This project is now complete. The overall objective of this technology development project was to determine the suitability and applicability of polymer technology for satellite user terminals.
Phase 1 was completed successfully. We demonstrated fabrication of the transmitter bandpass filter at 30GHz without tuning using metallized, injection molded polymer technology. The geometric reproducibility (standard deviation) was a few micro-meters which was much better than the value required (i.e. 10μm) for good yield.
Phase 2 was partially successful. The major challenges encountered in this project were:
a) maintaining accurate circular symmetry (relevant to the horn and polarizer),
b) achieving good contact quality (relevant to the polarizer and OMT),
c) insufficient performance of the particular overmolding assembly design (relevant to the polarizer and OMT) and
d) insufficient mold tooling fabrication and measurement capabilities (in Phase 2 but not in Phase 1).
These areas could benefit from further work.
The major successes of the project were:
a) the selected polymer and metallization combination worked well together,
b) very good surface qualilty in the polymer parts was possible when the tooling was polished,
c) geometric reproducibility was very good (standard deviation typically 4μm for the polymer parts and 7μm for the metallized parts),
d) mold tuning was successful as demonstrated with the polarizer,
e) demonstration that reliable, reproducible low-cost production of wave-guide components is feasible when the tooling is correct and
f) the polarizer and feedhorn worked almost perfectly.
Prototype Ka band front-end assembled from overmolded polymer waveguide components using auxillary flanges and a transition block for connection to the rectangular waveguide ports.

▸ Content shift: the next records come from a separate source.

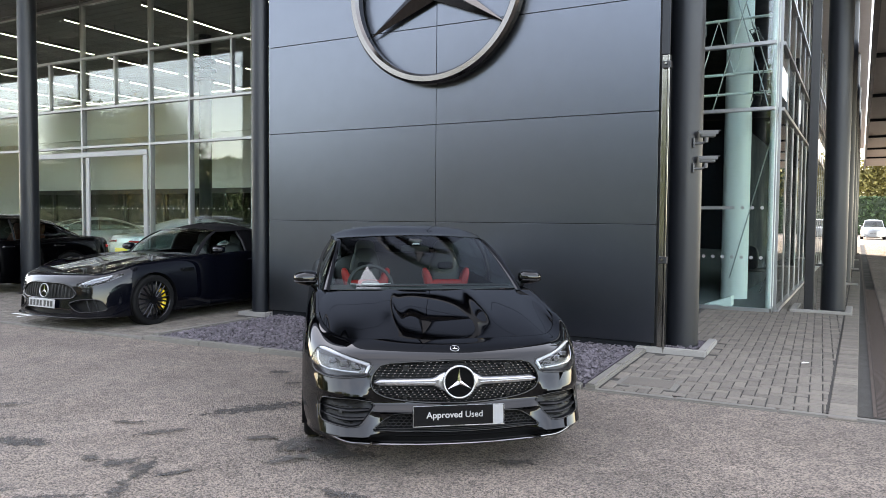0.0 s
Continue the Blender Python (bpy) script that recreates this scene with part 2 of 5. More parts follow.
def tube_bm(bm, pts, r, seg=8, closed=False, flat=1.0):
    """A round bar along a line of points."""
    pts = [Vector(p) for p in pts]
    n, rings = len(pts), []
    for i, p in enumerate(pts):
        a = pts[(i - 1) % n] if closed or i else p
        b = pts[(i + 1) % n] if closed or i < n - 1 else p
        d = (b - a).normalized()
        s = d.cross(Vector((0, 0, 1)))
        s = s.normalized() if s.length > 1e-4 else Vector((1, 0, 0))
        t = s.cross(d)
        rr = r[i] if isinstance(r, (list, tuple)) else r
        rings.append([bm.verts.new(p + (s * math.cos(2 * math.pi * k / seg) + t * flat * math.sin(2 * math.pi * k / seg)) * rr) for k in range(seg)])
    for i in range(n if closed else n - 1):
        for k in range(seg):
            bm.faces.new((rings[i][k], rings[i][(k + 1) % seg], rings[(i + 1) % n][(k + 1) % seg], rings[(i + 1) % n][k]))
    if not closed:
        bm.faces.new(rings[0][::-1]), bm.faces.new(rings[-1])


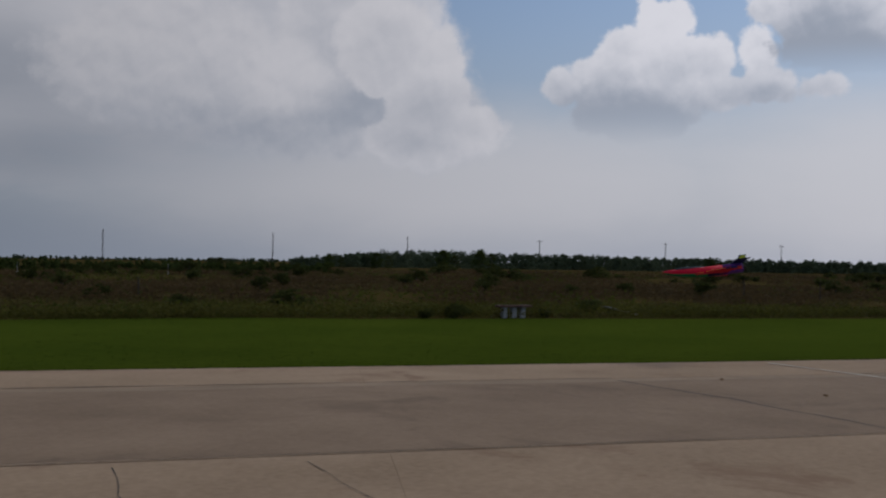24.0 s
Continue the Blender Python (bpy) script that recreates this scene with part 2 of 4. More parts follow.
# rising head of the bank
cloud([(19.3, 14, 1.59, 1.68), (20.9, 14.3, 2.17, 2.1), (18, 13.3, 1.15, 1.12), (22.2, 11.8, 4.57, 3.36), (24.2, 14.4, 4.91, 3.08), (19.7, 11.3, 2.57, 1.96)],
      [(19.3, 14.4, 1.44, 1.12, 0.2), (21.3, 13.4, 2.01, 1.12, 0.2)], 9.1, 15.8, light=0.45, dark=0.34, amp=0.7, soft=0.45, cover=0.8, deep=2.2, thick=0.2, rise=0.3, relief=0.7)
# faint glow low in the bank
cloud([(4.9, 4.1, 1.68, 0.62), (11.2, 3.4, 1.54, 0.62), (12.5, 3, 1.12, 0.39)],
      [], 2.8, 4.6, light=0.46, dark=0.4, amp=0.5, soft=0.5, cover=0.5, deep=1, thick=0, rise=0.4, relief=0.4)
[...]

Further work is needed in tooling fabrication, measurement and modification. The mechanical design of the parts and the joining method (overmolding) was adequate in some cases (polarizer) but not others (OMT) but can certainly be improved. There are some possibilities for further cost reduction. Overall we conclude that, with this additional work, the technology is suitable for low-cost, high-volume, precision fabrication of waveguide components.